▶ _SET PROBLEM_
Search the records below for the word "this". Pull out each line that has it.

▶ _MATERIAL_
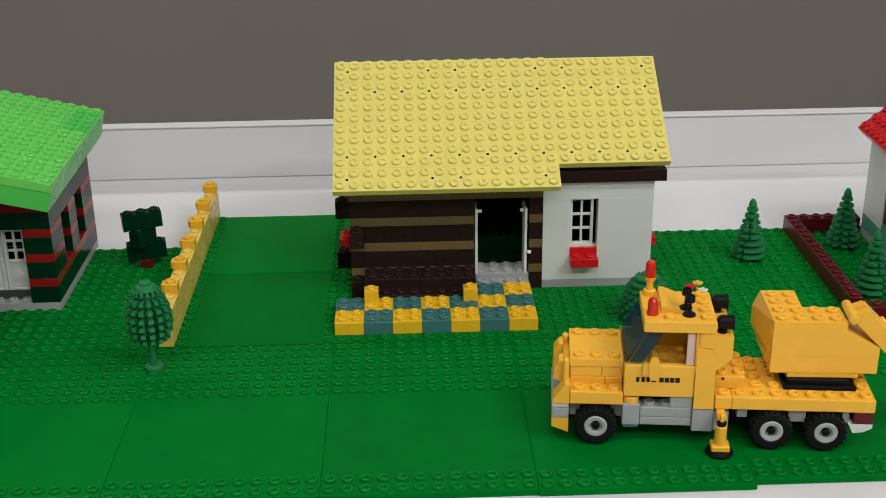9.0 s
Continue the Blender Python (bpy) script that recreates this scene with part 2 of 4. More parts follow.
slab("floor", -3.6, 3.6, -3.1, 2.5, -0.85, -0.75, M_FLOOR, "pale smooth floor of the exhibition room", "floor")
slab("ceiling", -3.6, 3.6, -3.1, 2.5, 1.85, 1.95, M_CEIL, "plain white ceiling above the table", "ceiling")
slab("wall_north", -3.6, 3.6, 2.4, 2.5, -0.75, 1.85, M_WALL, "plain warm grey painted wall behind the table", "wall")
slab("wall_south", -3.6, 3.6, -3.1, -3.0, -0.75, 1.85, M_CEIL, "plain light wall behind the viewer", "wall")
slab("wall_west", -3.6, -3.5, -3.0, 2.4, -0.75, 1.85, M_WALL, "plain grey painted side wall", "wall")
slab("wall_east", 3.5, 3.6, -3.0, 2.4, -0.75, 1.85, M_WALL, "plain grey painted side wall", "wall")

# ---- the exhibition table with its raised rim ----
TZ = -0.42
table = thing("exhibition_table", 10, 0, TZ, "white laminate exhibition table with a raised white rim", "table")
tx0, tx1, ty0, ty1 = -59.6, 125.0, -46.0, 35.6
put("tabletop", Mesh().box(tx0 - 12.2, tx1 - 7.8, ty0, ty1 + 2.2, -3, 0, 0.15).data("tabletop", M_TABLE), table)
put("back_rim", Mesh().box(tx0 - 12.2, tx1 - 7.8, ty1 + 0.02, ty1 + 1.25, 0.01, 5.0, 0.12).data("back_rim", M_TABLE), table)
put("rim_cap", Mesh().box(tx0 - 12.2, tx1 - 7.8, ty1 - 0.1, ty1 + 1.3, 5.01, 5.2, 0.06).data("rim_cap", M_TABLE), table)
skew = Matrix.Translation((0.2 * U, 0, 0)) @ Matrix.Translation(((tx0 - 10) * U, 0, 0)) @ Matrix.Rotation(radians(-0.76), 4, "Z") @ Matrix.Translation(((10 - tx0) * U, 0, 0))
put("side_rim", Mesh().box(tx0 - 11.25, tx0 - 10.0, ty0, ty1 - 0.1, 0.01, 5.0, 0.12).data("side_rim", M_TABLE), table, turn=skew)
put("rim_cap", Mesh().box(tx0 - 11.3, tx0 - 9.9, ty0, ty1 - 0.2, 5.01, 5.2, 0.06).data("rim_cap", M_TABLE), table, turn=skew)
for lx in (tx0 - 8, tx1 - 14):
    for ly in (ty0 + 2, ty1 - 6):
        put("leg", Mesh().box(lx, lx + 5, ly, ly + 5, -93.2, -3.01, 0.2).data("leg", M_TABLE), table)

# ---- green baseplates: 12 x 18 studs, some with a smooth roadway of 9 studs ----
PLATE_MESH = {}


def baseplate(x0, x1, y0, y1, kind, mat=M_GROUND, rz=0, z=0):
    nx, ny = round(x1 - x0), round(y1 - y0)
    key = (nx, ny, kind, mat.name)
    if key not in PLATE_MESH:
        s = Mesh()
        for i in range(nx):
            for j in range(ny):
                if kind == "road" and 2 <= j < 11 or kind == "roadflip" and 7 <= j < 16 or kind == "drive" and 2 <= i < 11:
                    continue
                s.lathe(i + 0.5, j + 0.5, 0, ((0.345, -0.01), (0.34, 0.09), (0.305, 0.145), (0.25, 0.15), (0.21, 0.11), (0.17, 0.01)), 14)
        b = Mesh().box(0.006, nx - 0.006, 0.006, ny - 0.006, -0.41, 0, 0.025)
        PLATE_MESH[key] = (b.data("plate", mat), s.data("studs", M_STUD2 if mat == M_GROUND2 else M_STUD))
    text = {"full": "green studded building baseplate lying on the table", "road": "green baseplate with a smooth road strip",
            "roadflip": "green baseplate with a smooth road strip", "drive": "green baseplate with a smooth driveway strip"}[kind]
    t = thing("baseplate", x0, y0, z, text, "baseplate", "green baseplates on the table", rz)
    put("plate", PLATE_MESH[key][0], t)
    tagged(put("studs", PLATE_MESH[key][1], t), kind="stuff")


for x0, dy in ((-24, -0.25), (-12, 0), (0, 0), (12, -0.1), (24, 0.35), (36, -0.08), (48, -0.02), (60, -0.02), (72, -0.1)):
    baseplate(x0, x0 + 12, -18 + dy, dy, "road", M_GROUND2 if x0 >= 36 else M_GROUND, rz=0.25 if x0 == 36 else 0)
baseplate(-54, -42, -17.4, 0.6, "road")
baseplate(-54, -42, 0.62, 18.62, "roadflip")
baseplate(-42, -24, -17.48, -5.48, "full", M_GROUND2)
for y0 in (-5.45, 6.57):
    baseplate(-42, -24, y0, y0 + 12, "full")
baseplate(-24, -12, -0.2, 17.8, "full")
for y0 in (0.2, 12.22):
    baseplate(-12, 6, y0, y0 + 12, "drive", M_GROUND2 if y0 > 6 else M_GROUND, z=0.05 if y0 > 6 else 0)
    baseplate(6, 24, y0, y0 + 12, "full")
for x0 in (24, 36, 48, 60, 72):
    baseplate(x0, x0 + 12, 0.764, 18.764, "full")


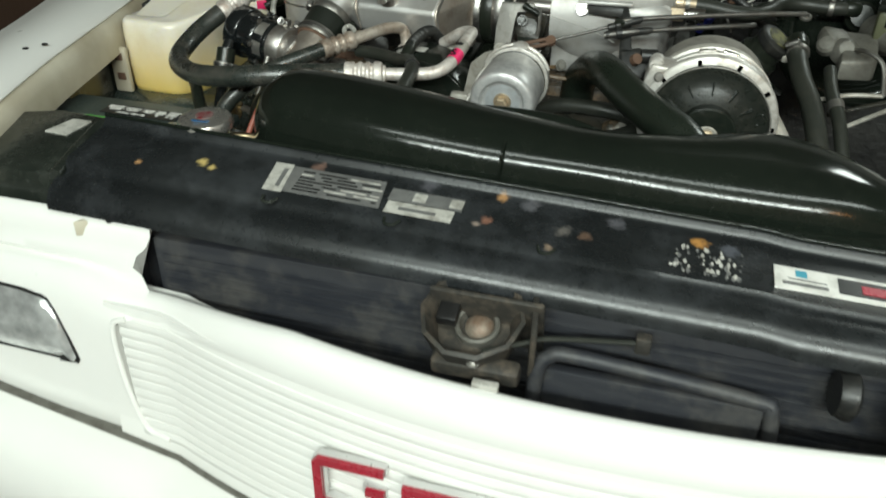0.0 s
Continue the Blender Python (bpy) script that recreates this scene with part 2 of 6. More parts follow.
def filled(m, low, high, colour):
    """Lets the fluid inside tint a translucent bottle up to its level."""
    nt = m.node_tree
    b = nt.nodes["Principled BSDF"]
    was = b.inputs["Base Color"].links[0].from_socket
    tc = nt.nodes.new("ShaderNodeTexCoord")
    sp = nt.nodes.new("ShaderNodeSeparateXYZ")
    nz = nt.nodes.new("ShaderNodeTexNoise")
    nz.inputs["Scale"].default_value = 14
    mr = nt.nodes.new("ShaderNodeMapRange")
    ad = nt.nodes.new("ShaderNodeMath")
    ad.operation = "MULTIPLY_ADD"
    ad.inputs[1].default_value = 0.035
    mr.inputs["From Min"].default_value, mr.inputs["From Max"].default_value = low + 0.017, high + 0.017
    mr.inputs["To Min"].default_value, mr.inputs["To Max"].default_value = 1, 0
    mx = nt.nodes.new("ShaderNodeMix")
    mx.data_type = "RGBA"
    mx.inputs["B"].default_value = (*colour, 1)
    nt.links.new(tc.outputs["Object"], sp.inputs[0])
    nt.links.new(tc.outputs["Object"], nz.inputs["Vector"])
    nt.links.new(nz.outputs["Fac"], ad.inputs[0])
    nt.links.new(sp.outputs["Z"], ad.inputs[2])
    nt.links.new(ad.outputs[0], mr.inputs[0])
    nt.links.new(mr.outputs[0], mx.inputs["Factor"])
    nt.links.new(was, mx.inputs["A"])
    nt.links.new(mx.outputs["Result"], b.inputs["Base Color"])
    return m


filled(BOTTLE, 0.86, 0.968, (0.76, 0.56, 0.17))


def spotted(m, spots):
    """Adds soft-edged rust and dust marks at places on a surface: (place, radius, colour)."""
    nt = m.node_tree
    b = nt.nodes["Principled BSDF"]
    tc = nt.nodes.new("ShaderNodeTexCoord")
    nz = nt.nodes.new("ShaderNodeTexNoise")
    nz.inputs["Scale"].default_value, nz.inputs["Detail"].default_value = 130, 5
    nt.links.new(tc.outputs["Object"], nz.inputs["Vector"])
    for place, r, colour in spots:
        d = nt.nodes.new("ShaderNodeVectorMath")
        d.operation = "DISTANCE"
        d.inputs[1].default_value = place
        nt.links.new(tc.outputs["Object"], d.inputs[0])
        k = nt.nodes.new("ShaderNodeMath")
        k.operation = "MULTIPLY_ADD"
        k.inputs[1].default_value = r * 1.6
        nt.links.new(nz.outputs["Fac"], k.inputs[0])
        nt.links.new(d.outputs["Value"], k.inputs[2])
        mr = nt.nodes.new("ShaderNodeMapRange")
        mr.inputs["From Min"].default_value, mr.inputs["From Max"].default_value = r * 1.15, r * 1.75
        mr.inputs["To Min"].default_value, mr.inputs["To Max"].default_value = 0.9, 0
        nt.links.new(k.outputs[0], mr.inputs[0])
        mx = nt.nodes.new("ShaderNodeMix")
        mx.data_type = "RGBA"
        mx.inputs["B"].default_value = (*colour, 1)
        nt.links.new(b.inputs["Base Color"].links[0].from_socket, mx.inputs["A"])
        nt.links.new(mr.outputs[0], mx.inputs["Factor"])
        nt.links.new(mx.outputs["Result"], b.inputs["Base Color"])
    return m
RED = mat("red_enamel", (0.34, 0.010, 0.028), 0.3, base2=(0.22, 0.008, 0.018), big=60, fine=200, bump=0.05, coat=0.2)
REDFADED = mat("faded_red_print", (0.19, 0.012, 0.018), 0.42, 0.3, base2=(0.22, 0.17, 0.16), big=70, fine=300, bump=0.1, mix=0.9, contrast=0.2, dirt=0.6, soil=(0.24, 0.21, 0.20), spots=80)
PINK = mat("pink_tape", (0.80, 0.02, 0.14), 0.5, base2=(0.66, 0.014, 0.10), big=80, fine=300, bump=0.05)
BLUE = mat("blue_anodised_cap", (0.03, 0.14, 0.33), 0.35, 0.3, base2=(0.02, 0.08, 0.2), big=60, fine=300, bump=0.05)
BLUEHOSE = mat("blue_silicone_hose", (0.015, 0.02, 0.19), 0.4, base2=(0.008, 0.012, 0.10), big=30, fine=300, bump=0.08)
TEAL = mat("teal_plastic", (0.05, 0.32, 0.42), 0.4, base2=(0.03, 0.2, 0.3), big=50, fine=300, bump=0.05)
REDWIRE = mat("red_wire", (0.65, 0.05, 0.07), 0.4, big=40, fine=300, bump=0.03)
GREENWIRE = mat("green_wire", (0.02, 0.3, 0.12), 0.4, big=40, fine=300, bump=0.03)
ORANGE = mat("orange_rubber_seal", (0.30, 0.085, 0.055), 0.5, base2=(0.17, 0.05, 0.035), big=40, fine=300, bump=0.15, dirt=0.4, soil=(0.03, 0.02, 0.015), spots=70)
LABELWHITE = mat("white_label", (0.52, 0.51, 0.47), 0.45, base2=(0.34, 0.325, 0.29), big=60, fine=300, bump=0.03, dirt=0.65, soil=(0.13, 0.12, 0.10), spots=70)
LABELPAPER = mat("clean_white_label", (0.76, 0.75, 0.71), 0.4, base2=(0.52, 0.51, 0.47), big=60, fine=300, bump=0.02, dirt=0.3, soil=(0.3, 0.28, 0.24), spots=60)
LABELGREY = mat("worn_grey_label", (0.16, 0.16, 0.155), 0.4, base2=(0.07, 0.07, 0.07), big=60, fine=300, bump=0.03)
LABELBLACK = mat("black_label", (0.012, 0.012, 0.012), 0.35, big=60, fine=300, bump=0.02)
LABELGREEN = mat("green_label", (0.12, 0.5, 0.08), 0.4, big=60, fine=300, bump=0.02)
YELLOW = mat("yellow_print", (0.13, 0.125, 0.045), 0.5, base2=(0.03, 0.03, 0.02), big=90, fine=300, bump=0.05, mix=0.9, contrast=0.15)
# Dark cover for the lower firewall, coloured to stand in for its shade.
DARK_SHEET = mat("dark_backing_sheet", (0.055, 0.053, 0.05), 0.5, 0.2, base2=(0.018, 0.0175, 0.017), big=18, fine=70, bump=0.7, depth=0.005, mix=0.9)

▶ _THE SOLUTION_
Continue the Blender Python (bpy) script that recreates this scene with part 2 of 4. More parts follow.
Continue the Blender Python (bpy) script that recreates this scene with part 2 of 6. More parts follow.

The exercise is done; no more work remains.